For daily SEO work, this matters because ranking movement often happens before traffic changes become obvious. If a page moves from position 18 to 11, that is a useful signal even before clicks materially increase. A progress tool lets you catch that movement early and act on it.
When to use it
A keyword position progress tool is most useful when you need routine visibility checks, not occasional spot checks. It fits teams and site owners who want a fast way to review ranking movement and prioritize the next action.
After publishing new pages
Track initial ranking entry, early movement, and whether the page is starting to appear for the intended search terms. If rankings do not appear or stay very low, that can signal weak targeting, poor internal linking, or slow indexation.
After updating existing content
Use the tool to compare pre-update and post-update positions. This is one of the clearest ways to judge whether title changes, content expansion, internal links, or on-page improvements had a measurable effect.
During weekly SEO reviews
A weekly check helps you identify rising keywords, slipping pages, and terms sitting just outside stronger click zones. This is often the best cadence for practical decision-making because it reduces noise while still catching meaningful changes.
When rankings suddenly drop
If visibility falls, a progress view helps you narrow the issue faster. You can see whether the drop affects one page, one keyword group, or a broader section of the site. That makes it easier to decide whether to revise content, improve links, or investigate technical causes.
What to look for in daily ranking checks
Not every position change needs action. The value comes from spotting patterns that affect real visibility.
Keywords moving into opportunity range
Terms ranking in positions 8 to 20 are often the best optimization targets. They already have some relevance and may respond to focused improvements such as better search intent matching, stronger headings, updated copy, and clearer internal linking.
Pages losing ground across multiple terms
If one page slips for several related keywords at the same time, that usually deserves attention. The page may be outdated, weaker than competing results, or less aligned with what searchers now expect.
Winners after recent changes
When a page climbs after edits, keep a record of what changed. Position progress data is most useful when tied to actions. That is how you learn which updates are worth repeating across similar pages.
Stable rankings that are too low
If a keyword sits in the same low range for weeks, the page may need more than minor tweaks. You may need a better content angle, stronger supporting pages, improved internal links, or a more focused target keyword.
Practical benefits for everyday SEO work
- See ranking movement quickly without manual checking
- Prioritize pages that are closest to meaningful gains
- Measure whether content updates are working
- Catch drops before they become larger traffic losses
How Keyword Position Tool helps
Keyword Position Tool is designed for users who want ranking checks without unnecessary complexity. The value is in clarity: check positions, review progress, and identify movement that deserves action.
For practical use, that means you can monitor your target keywords, review changes over time, and focus on ranking movement that affects visibility.
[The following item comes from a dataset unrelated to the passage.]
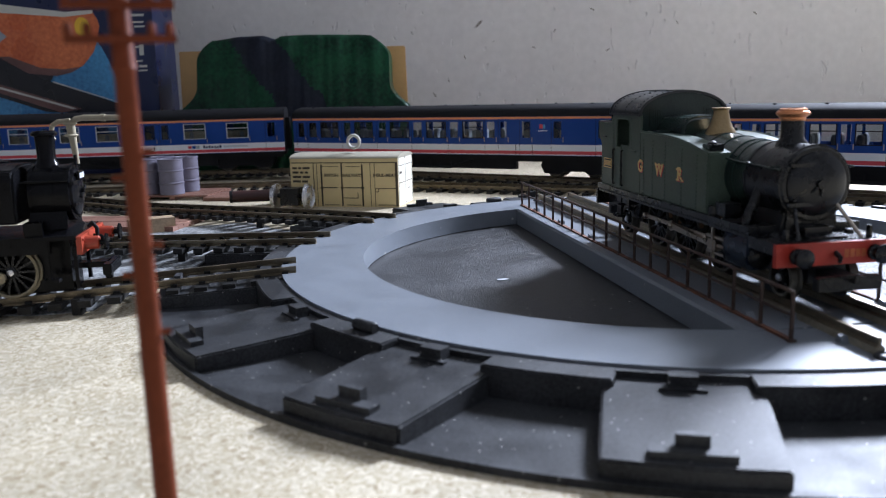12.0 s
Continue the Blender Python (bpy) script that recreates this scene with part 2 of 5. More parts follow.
class Kit:
    """Collects simple solids into one bmesh. Lengths in metres."""

    def __init__(self):
        self.bm = bmesh.new()

    def box(self, x0, x1, y0, y1, z0, z1, m=None):
        vs = [self.bm.verts.new(Vector(c)) for c in ((x0, y0, z0), (x1, y0, z0), (x1, y1, z0), (x0, y1, z0), (x0, y0, z1), (x1, y0, z1), (x1, y1, z1), (x0, y1, z1))]
        if m is not None:
            for v in vs:
                v.co = m @ v.co
        for f in ((3, 2, 1, 0), (4, 5, 6, 7), (0, 1, 5, 4), (1, 2, 6, 5), (2, 3, 7, 6), (3, 0, 4, 7)):
            self.bm.faces.new([vs[i] for i in f])
        return self

    def prism(self, poly, a, b, axis="y", m=None):
        """A polygon drawn out along an axis. poly holds the other two coordinates, in the order x, y, z."""
        def put(p, d):
            v = {"x": (d, p[0], p[1]), "y": (p[0], d, p[1]), "z": (p[0], p[1], d)}[axis]
            v = Vector(v)
            return self.bm.verts.new(m @ v if m is not None else v)
        lo, hi = [put(p, a) for p in poly], [put(p, b) for p in poly]
        n = len(poly)
        faces = [self.bm.faces.new(lo), self.bm.faces.new(hi[::-1])]
        for i in range(n):
            faces.append(self.bm.faces.new((lo[i], hi[i], hi[(i + 1) % n], lo[(i + 1) % n])))
        bmesh.ops.recalc_face_normals(self.bm, faces=faces)
        return self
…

Instead of digging through bloated reports, you can quickly answer the questions that matter most: what moved, what dropped, and what should be updated next.
Useful review angles
To get more value from position data, review rankings through a few simple angles:
By keyword group: see whether a topic cluster is improving together or unevenly.
By landing page: identify pages that deserve optimization because they influence several terms at once.
By timeframe: compare short-term movement with longer trends so you do not overreact to minor daily shifts.
Simple workflow example
Here is a practical weekly workflow:
On Monday, check your tracked keywords and sort by biggest position changes. Flag keywords that moved into positions 8 to 20 and pages that dropped across multiple terms. Review the affected pages, update titles or sections that do not match search intent, add internal links from relevant pages, and note the date of each change. In the next review, compare movement against those edits to see what improved and what still needs work.
How to use ranking movement to make better decisions
Position progress is most useful when it leads to specific action. If a keyword rises steadily, support the page before momentum stalls. If a page drops sharply, inspect that page first instead of making sitewide changes. If several related keywords improve together, expand that topic cluster while authority is building.
This approach keeps SEO work practical. You are not just collecting rank data. You are using visibility review to decide where to update content, where to strengthen internal links, and which pages are closest to stronger results.
FAQ
How often should I check keyword position progress?
For most sites, weekly review is the best balance. Daily checks are useful for active campaigns, recent updates, or sudden ranking changes.
What is the difference between a position check and progress tracking?
A position check shows where a keyword ranks right now. Progress tracking shows how that ranking changes over time, which is much more useful for decisions.
Which keywords should I track first?
Start with your core commercial terms, high-intent topic keywords, and the pages that drive leads, sales, or priority traffic.
What should I do when a keyword drops?
Check whether the drop affects one page or several, review recent page changes, compare search intent, and improve the page before making broader assumptions.